Over 80 % of Burkinabés are illiterate and hardly leave their village communities. They feel isolated from the rest of the country, and think that the law does not apply to them, but rather only to people living in the cities. They see the ban on FGM as an attack on their traditional values. So yes, to them traditional and religious norms matter more than state regulations. The government needs to reach out to the people of rural communities in order to make them aware of the problem. Local educational campaigns are the key. Blaise Compaoré, the ousted president, actually held a meeting every year in a provincial town with officials and village chiefs to discuss FGM. However, only the elite took part, and the new awareness never spread to the village communities properly. Our awareness-raising affects many more people. We go to villages and talk to all residents. Doing so requires a great deal of patience and effort. But ultimately it’s worth it. Most people reject FGM after they have heard what we have to say. As soon as they know how damaging FGM is, they understand why the legal ban makes sense.
What happens when it is discovered that a circumcision occurred – are there criminal prosecutions?
When it becomes known that a circumcision is planned or has already taken place, everyone involved is punished in criminal proceedings. Not only the circumcisers are prosecuted, but also everyone who knew about the incident and failed to report it to the authorities. The maximum penalty is a three-year prison sentence. Where we work, the awareness of FGM is very high. People intervene as soon as they hear of a case, and that includes the village chiefs and the so-called guardians of tradition.
How does Bangr Nooma manage to convince traditional chiefs and ordinary people of saying “no” to FGM?
Before we do anything else, we seek the consent of the respective village chief, because without his approval our efforts will go nowhere. Next, we carry out a three-phase educational campaign. The work is always done by a team that consists of one man and one woman who have been trained by Bangr Nooma. Their task is to raise awareness in the region concerned. In the first phase, the team tries to start discussions with influential community members like teachers, police officers, traditional midwives and circumcisers. The second phase focuses on the entire village population. We share knowledge and information. We visit homes, talk with families, hold town meetings, stage sketches and films, debate the issues and so on. Often it takes time to earn the people’s trust and for them to realise that FGM can and should be overcome. At the end of this phase, we have a big meeting during which all the important village leaders publicly reject FGM and declare non-circumcision to be the new social norm. During this ceremony, we symbolically “bury” the instruments used for circumcision.
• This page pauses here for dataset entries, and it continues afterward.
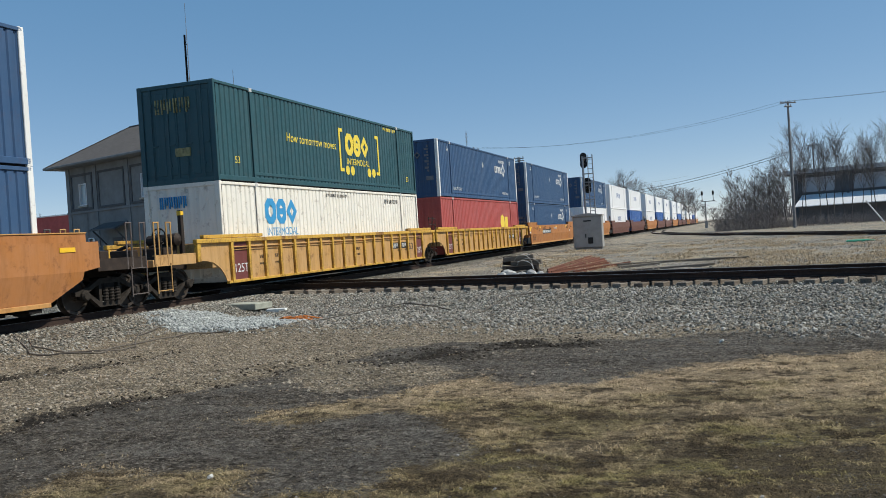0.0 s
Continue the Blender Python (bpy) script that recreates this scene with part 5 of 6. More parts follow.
def instrument_case(x, y, rz):
    t = thing("instrument_case", "grey steel signal instrument case with a shallow pitched lid", "instrument case", at=pose(x, y, ground_z(x, y), 0, 0, rz))
    part("case_body", Geo().box(-0.93, 0.93, -0.55, 0.55, 0.08, 2.12, 0.03), STEEL_GREY, t)
    part("case_lid", Geo().prism([(-1.0, 2.12), (1.0, 2.12), (1.0, 2.18), (0.0, 2.33), (-1.0, 2.18)], 1, -0.62, 0.62), STEEL_GREY, t)
    part("plinth", Geo().box(-0.85, 0.85, -0.5, 0.5, -0.3, 0.08, 0.02), plain("concrete_plinth", (0.32, 0.31, 0.29), 0.9), t)
    for a, b in ((-0.9, -0.005), (0.005, 0.9)):
        d = part("case_door", Geo().box(a, b, -0.575, -0.55, 0.12, 2.06, 0.008), STEEL_GREY, t)
        part("hinge", Geo().box(a + 0.01 if a < 0 else b - 0.05, a + 0.05 if a < 0 else b - 0.01, -0.59, -0.575, 0.3, 0.5).box(a + 0.01 if a < 0 else b - 0.05, a + 0.05 if a < 0 else b - 0.01, -0.59, -0.575, 1.6, 1.8), GALV, d)
    part("vent", Geo().box(-0.25, 0.25, -0.60, -0.575, 1.78, 1.86, 0.01), BLACK, t)
    part("vent", Geo().box(0.0, 0.32, -0.60, -0.575, 0.35, 0.75, 0.01), BLACK, t)
    part("door_handle", Geo().box(-0.16, -0.10, -0.62, -0.575, 0.72, 0.98, 0.01), BLACK, t)


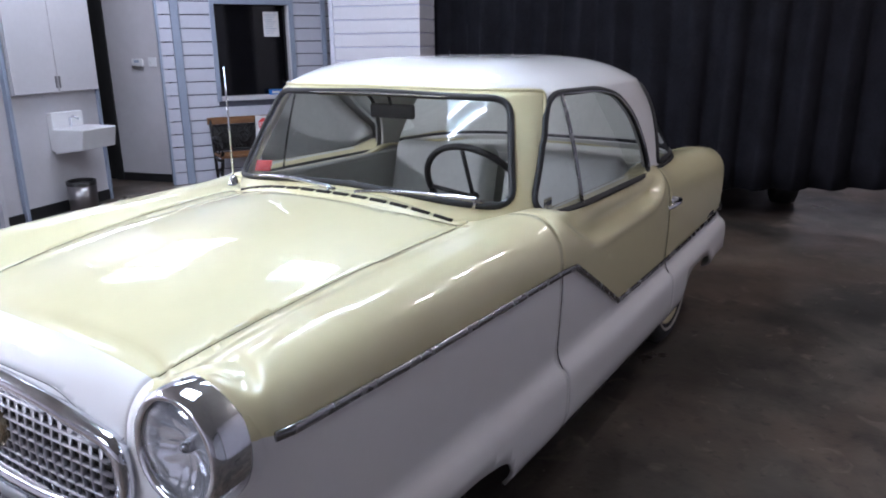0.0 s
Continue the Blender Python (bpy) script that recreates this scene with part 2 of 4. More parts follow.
# ---- the room ----
PLASTER = mat("lilac_white_wall_paint", (0.54, 0.52, 0.55), 0.75, vary=0.10, scale=1.3, bump=0.0015, bump_scale=90)
SLAT = mat("white_slatwall_laminate", (0.53, 0.515, 0.555), 0.5, vary=0.07, scale=2.0, rough_vary=0.1)
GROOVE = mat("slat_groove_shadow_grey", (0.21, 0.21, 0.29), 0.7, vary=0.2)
CEIL = mat("grey_ceiling_board", (0.50, 0.49, 0.46), 0.85, vary=0.12, scale=1.5, bump=0.002, bump_scale=50)
VELVET = mat("black_curtain_cloth", (0.014, 0.014, 0.019), 0.9, spec=0.15, vary=0.4, scale=5, bump=0.001, bump_scale=300)
SIDING = mat("lilac_grey_lap_siding", (0.55, 0.56, 0.64), 0.55, vary=0.08, scale=3)
# core colour that carries the shadow lines under the siding laps
LAP_SHADOW = mat("lap_shadow_paint", (0.10, 0.105, 0.14), 0.8, vary=0.2)
TRIM_GREY = mat("blue_grey_trim_paint", (0.30, 0.35, 0.45), 0.5, vary=0.1)
DOOR_BLUE = mat("blue_grey_door_paint", (0.30, 0.34, 0.42), 0.45, vary=0.1, scale=2)
BASE_BLACK = mat("black_vinyl_base", (0.015, 0.015, 0.017), 0.5, vary=0.3)
GARAGE = mat("off_white_garage_door_steel", (0.43, 0.44, 0.46), 0.45, vary=0.12, scale=2.5, bump=0.001, bump_scale=180)
ZINC = mat("galvanised_steel", (0.42, 0.42, 0.43), 0.35, 0.9, vary=0.3, scale=20)
ZINC_DARK = mat("tarnished_steel", (0.10, 0.10, 0.105), 0.45, 0.8, vary=0.3, scale=20)
WOOD = mat("varnished_bench_wood", (0.27, 0.13, 0.055), 0.45, vary=0.5, scale=6, stretch=(1, 12, 12), bump=0.001)
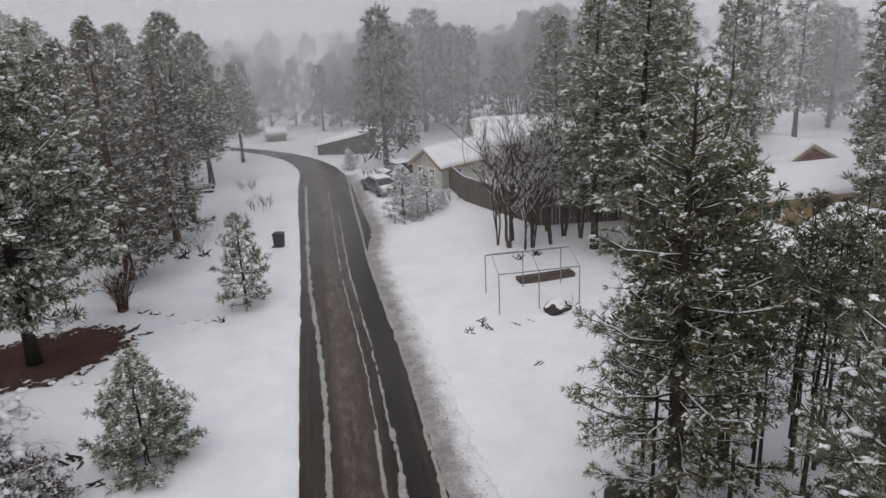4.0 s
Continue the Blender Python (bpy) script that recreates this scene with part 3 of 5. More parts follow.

The third phase starts with the establishment of a village committee to fight FGM. Volunteers watch to make sure that no more girls in the village are circumcised. They keep a register of births and make visits to families who have given birth to a girl in order to raise awareness.
What are the greatest challenges your awareness-raising campaigns have faced?
Our particular challenge is earning the people’s trust. This is quite difficult given the isolation of village communities that I’ve just mentioned. You must also picture the areas we operate in as slum-like: infrastructure is very poor and everything is chaotic. The people are struggling with existential problems; they have no access to water or electricity and they live in extreme poverty. Instead of thinking about FGM, they are dealing with problems that seem much more pressing. Only once we have earned their trust people do absorb the new information and accept the knowledge that we want to convey. Especially when it comes to interacting with the public, we as an NGO are better positioned than state actors because people still hardly trust the state and its agencies. I am convinced that the work being done by NGOs is very important and much more effective.
Are there tangible results?
Yes, absolutely. Thanks to our educational efforts in 800 villages, over 33,000 girls have been protected from circumcision to date. Our numbers are quite reliable because the village committees keep registers of births. Furthermore, 400 circumcisers and their assistants have rejected FGM and are now involved to some extent in our campaigns. Since we started the organisation, we have reached a total of over 800,000 people. The support from our international partners has been very helpful. We do not receive any financial support from the state, so we depend on help from the outside. Such help doesn’t only consist of financial assistance. International networking and professional exchange about strategies to fight for and improve women’s rights matter very much as well.
Rakieta Poyga is a Burkinabé women’s rights activist and the founder of the organisation Bangr Nooma.